The latest and perhaps most draconian attack came from former House speaker and possible 2012 GOP presidential candidate Newt Gingrich, who called for abolishing the EPA and replacing it with an organization more friendly to business.

That followed Democrat Sen. Joe Manchin's use of a rifle to blast a hole through legislation limiting the gases blamed for global warming in a campaign commercial. The stunt helped him win West Virginia's open Senate seat.

Mike McKenna, a Republican strategist, says Gingrich and Manchin are outliers in a more reasoned debate over how big the global warming problem is and the different approaches for dealing with it.

"I don't think the (political) base is ready to throw EPA out the window," McKenna said. "There are plenty of people across the country who want EPA ratcheted down and think it has gone too far, too fast."

Lawmakers of both parties have already introduced a dozen bills aimed at weakening, delaying or blocking pollution regulations. Business groups invited by congressional Republicans to describe their biggest regulatory burdens singled out EPA rules more than any others.

The main target is the agency's use of the Clean Air Act to control emissions of greenhouse gases, a law that the Supreme Court said in 2007 could be used to fight global warming.
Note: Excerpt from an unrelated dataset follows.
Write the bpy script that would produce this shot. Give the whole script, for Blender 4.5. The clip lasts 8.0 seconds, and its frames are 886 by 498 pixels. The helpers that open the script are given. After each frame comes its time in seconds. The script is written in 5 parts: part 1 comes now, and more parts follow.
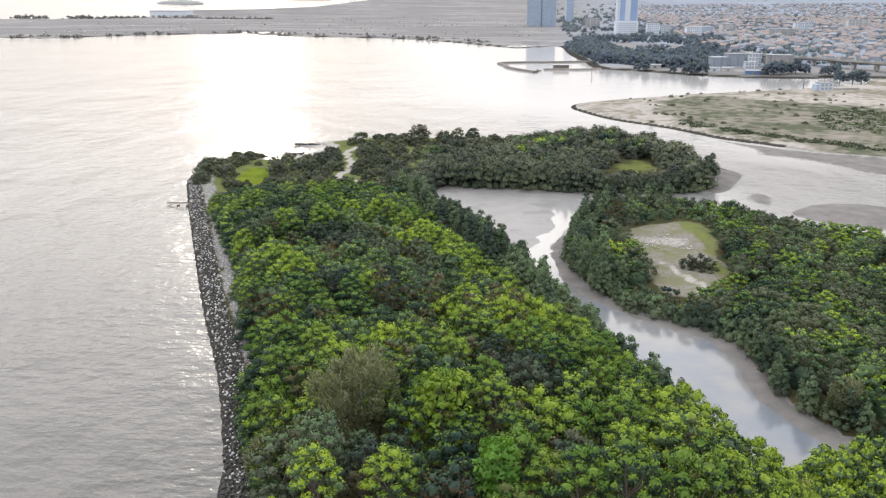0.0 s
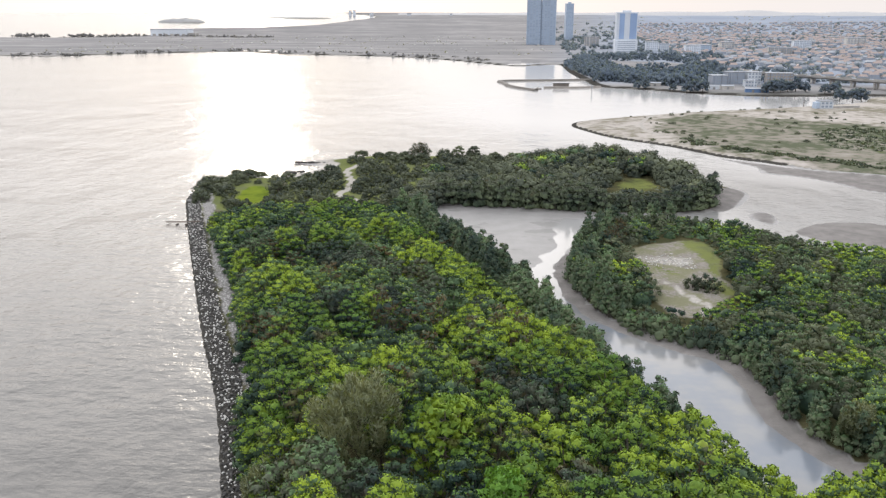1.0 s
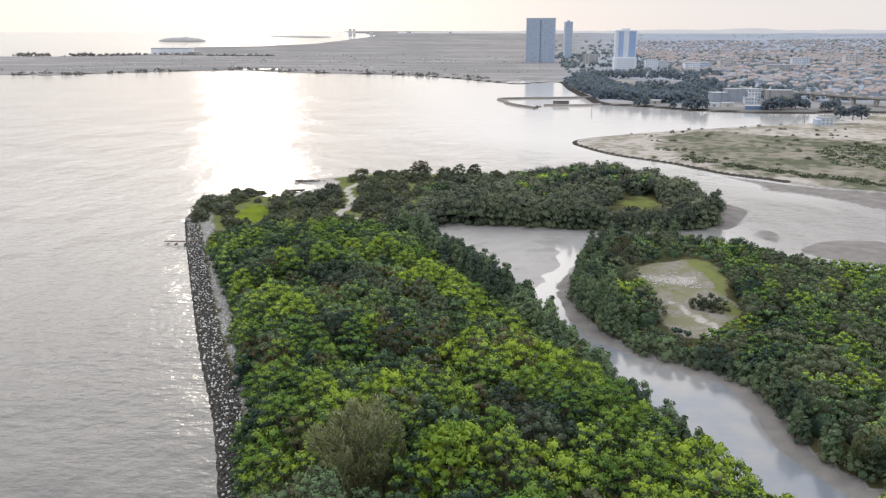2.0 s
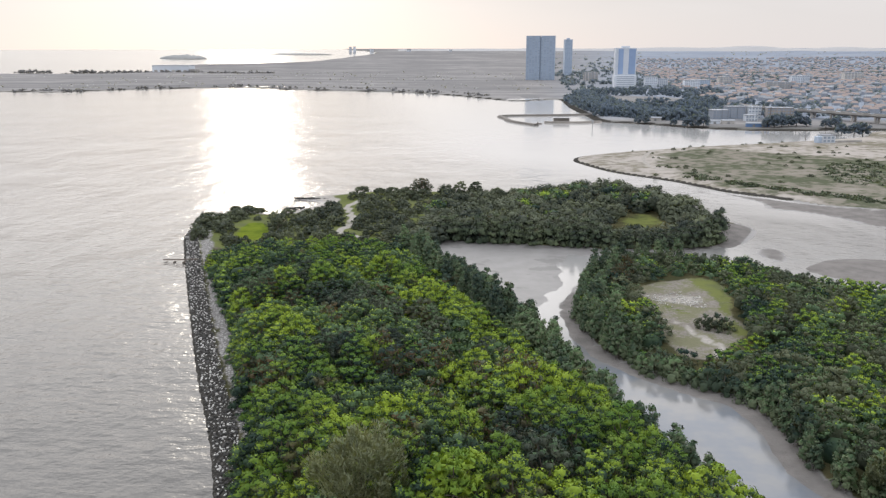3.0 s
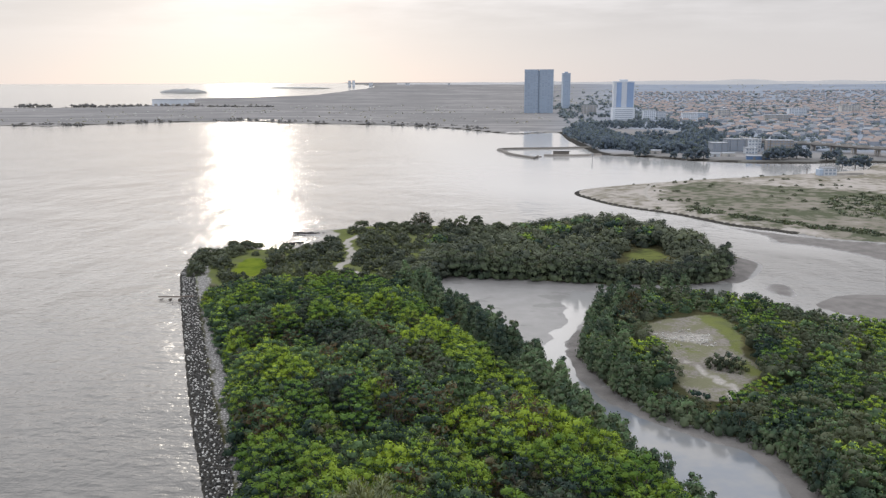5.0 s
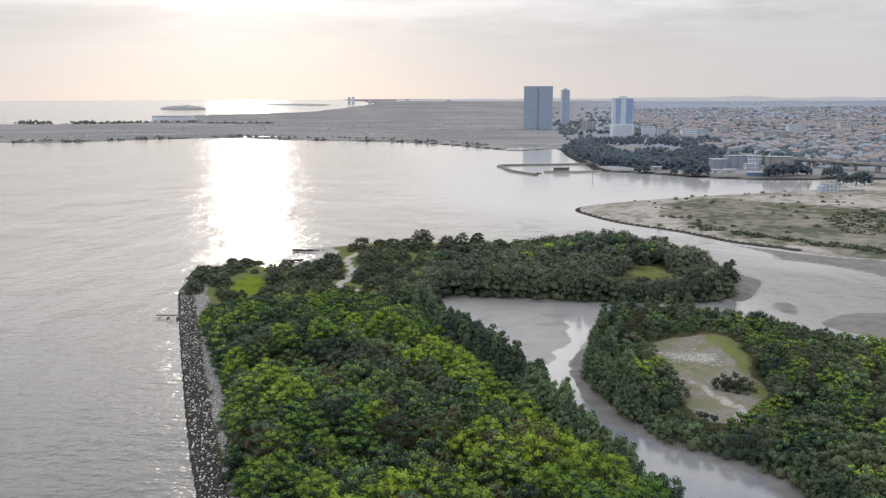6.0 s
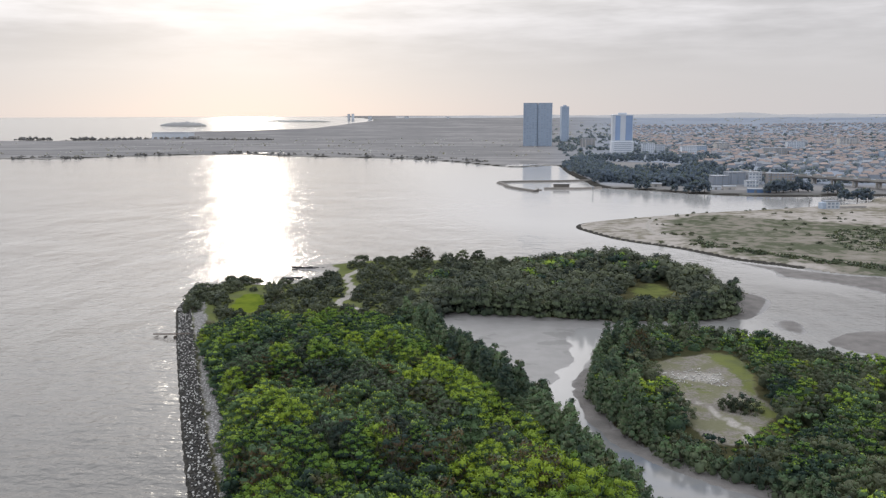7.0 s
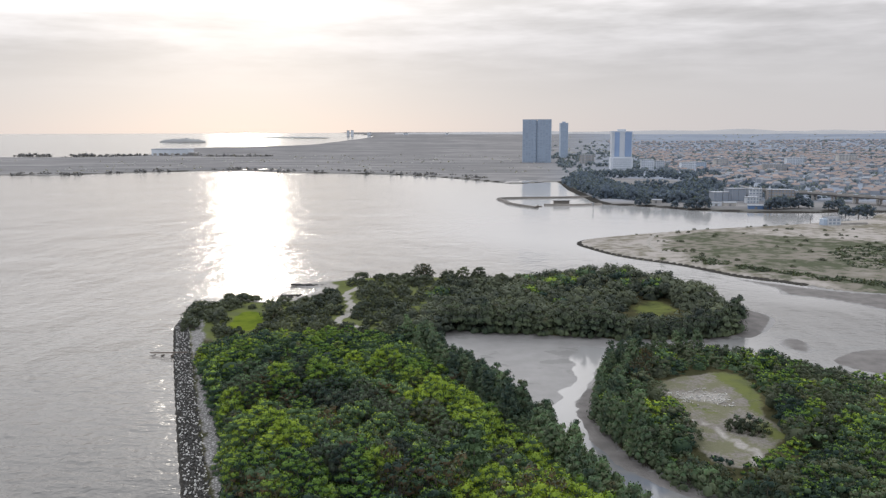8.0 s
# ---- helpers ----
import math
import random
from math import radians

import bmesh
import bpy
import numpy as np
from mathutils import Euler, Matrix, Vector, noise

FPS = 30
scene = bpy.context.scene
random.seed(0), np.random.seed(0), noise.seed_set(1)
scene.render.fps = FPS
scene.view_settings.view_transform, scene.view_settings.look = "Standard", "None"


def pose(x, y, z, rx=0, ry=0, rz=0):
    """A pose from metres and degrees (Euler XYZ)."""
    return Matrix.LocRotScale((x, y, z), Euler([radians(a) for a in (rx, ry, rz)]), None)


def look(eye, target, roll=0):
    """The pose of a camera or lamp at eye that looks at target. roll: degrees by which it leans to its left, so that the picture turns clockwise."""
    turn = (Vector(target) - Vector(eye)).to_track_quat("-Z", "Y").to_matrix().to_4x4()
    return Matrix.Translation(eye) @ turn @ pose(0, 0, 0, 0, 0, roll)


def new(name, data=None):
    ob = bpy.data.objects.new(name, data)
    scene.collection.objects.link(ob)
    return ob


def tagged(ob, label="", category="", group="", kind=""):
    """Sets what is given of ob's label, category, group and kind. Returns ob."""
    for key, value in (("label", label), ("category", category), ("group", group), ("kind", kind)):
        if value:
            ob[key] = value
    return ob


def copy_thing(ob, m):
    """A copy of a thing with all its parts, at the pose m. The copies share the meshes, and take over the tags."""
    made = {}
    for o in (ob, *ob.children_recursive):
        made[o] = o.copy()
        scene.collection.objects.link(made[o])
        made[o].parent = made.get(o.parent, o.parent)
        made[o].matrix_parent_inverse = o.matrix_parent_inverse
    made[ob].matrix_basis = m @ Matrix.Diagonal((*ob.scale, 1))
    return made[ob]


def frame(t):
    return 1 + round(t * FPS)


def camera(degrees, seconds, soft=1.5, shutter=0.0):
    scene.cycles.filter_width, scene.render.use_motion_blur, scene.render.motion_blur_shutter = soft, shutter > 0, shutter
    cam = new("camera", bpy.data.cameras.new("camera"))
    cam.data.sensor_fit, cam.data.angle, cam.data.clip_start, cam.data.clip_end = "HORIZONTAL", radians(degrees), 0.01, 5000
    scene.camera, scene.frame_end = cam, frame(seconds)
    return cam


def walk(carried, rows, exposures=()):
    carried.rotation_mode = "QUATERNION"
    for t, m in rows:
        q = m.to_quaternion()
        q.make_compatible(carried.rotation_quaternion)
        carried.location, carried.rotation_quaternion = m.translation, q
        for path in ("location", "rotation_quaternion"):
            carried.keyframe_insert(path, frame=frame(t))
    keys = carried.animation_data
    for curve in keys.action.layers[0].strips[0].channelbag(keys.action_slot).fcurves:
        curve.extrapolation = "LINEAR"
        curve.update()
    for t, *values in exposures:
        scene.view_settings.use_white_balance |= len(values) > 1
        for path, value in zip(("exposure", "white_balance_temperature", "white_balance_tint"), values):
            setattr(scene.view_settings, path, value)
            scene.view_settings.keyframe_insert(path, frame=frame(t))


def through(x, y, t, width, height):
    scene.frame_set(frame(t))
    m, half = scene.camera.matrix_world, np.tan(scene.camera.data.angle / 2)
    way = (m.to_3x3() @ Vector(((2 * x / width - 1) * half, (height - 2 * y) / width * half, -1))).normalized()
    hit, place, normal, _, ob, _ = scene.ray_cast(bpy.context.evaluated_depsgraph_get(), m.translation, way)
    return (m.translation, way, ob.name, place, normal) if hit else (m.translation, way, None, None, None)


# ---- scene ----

In 2009, the EPA under President Barack Obama put the law in motion when it concluded climate changes being caused by pollution from industries, automobiles and other sources burning fossil fuels are a threat to public health and welfare. Some Republicans - and some Democrats from industrial states - aren't convinced that's the case.

Rep. Henry Waxman, D-Calif., the top Democrat on the committee, and author of the climate legislation that passed the House in 2009, said Wednesday that while Republicans could rewrite the nation's laws, they couldn't rewrite the overwhelming scientific evidence that shows global warming is a threat.

"The underlying premise of this bill is that climate change is a hoax," Waxman said. "Protecting public health and preventing climate change should not be a partisan issue. The science hasn't changed in the last two years; in fact, it's only gotten stronger."

There's also growing resistance to a host of other regulations expected from the agency. Some were initiated by Obama, but others are the result of courts throwing out Bush-era regulations. Still others stem from reviews required by law to update standards to reflect the latest science. They cover everything from ground-level ozone, the main ingredient in smog, to coal ash disposal, to rules aimed at reducing pollution blowing into downwind states and from industrial boilers.

Whitfield said the number of regulations out recently or in development made the Obama administration EPA the most aggressive in recent history.

The EPA's defenders say the agency is simply following statutes aimed at protecting people's health - something they say has strong support and is necessary for a healthy economy.